I always wonder about it, because this is not the best Marai-novel, even, it’s not a good novel, but it is always something interesting, which becomes a popular book, and which not.

So, this Sunday is a Sindbad-day for me, I’ll try to finish this book today, and write a post about it.

****

And as I promised, here is the review.

Happy reading!

September 09, 2008

Short Story September: To lie or not to lie

Jobb labbal megbotlani mint nyelvvel [Its better to make a slip of the foot than of the tounge] by Gyula Krudy.

The character Sindbad in Krudys short novels is like an old Don Juan, and the stories are nostalgic, bittersweet remembering of the great loves and affairs, of womans and girls.

This story is about two women, Mrs. Rip, an educated, smart and noble woman with legendary beautiful legs, and a young phone operator girl, who listens all the conversations of Sindbad with other women, and falls in love with the man. Also Sindbad finds the situation exciting, but when he meets the girl, the magic is over.

He tells after many many years this story to Mrs. Rip, but she doesn't want to belive it happened nothing between the man and the girl, so Sindbad feels it would have been better to lie something, because women want to hear only what they find fancinating.

Adventures of Sindbad on amazon>>>

About the movie "Szindbad" on imdb>>>

September 06, 2008

Short Story Steptember: Death and the Journalist

Death and The Journalist by Gyula Krudy

It' s one of the most popular short storys by the famous Hungarian author Gyula Krudy (click here to read the post "author of the week")

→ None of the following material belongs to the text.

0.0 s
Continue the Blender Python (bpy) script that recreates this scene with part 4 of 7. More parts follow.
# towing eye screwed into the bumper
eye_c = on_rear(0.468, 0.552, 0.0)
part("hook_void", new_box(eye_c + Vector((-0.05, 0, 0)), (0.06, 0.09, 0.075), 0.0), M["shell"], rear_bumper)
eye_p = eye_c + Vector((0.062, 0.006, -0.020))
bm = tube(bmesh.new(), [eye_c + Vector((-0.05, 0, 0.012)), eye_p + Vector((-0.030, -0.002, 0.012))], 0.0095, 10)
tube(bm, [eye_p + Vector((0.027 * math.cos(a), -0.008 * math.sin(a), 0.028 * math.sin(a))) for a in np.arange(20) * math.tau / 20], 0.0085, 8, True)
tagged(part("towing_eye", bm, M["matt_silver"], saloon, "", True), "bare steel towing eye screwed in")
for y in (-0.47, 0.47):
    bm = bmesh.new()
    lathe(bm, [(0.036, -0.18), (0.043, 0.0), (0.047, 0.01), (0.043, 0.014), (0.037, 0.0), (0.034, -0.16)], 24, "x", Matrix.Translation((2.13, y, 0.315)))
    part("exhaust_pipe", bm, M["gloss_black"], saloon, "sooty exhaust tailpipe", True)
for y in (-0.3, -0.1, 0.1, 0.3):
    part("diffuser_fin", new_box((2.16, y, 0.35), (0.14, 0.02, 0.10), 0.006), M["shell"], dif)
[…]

It bases on the story of the last night of a journalist before his duel with a retired colonel of the Hussars. It's like a death sentence to the poor, pitiable journalist, Titus Finehouse.

He spends his last night (with his advance in his pocket) in a good restaurant, and he talks with people, who watch him as a sensation. He is the most interessant man in the city this evening. But nobody thinks what does it really mean, this man maybe die tomorrow, nobody cares with his feelings. I think, that's the mean of this story.

This short story is tipically a Hungarian short story, it bases on a grotesque anecdote (at the end there is a surprising - or even not surprising - turn of the story), and we can read about the tipically bohemians, the kings and queens of the nightlife at the turn of the century in Budapest.

This story is avaible in translated version among other classic Hungarian stories online at this site>>>

Enjoy it!

September 01, 2008

Author of the week: Gyula Krudy

Gyula Krudy (1878-1933)

He is called sometimes as the Hungarian Marcel Proust. His stories are full with bitter-sweet nostalgy, his descriptions like descriptions of melancolic dreams.

*Gyula Krudy was born in Nyíregyháza, Hungary. In his teens, Gyula published newspaper pieces and began writing short stories, he worked as an editor at a newspaper for several years, then moved to Budapest. Sindbad's Youth, published in 1911, proved a success, and Krudy used the character, a man who shared the name of the hero of the Arabian Nights, many times throughout his career.

Krudy's novels about Budapest were popular during the First World War and the Hungarian Revolution, but he was often broke due to excessive drinking, gambling and philandering. In the years after his death, his works were largely forgotten until 1940, when Hungarian novelist Sandor Marai published Sinbad Comes Home, a fictionalized account of Krúdy's last day. This book's success brought Krúdy's works back to the Hungarian public.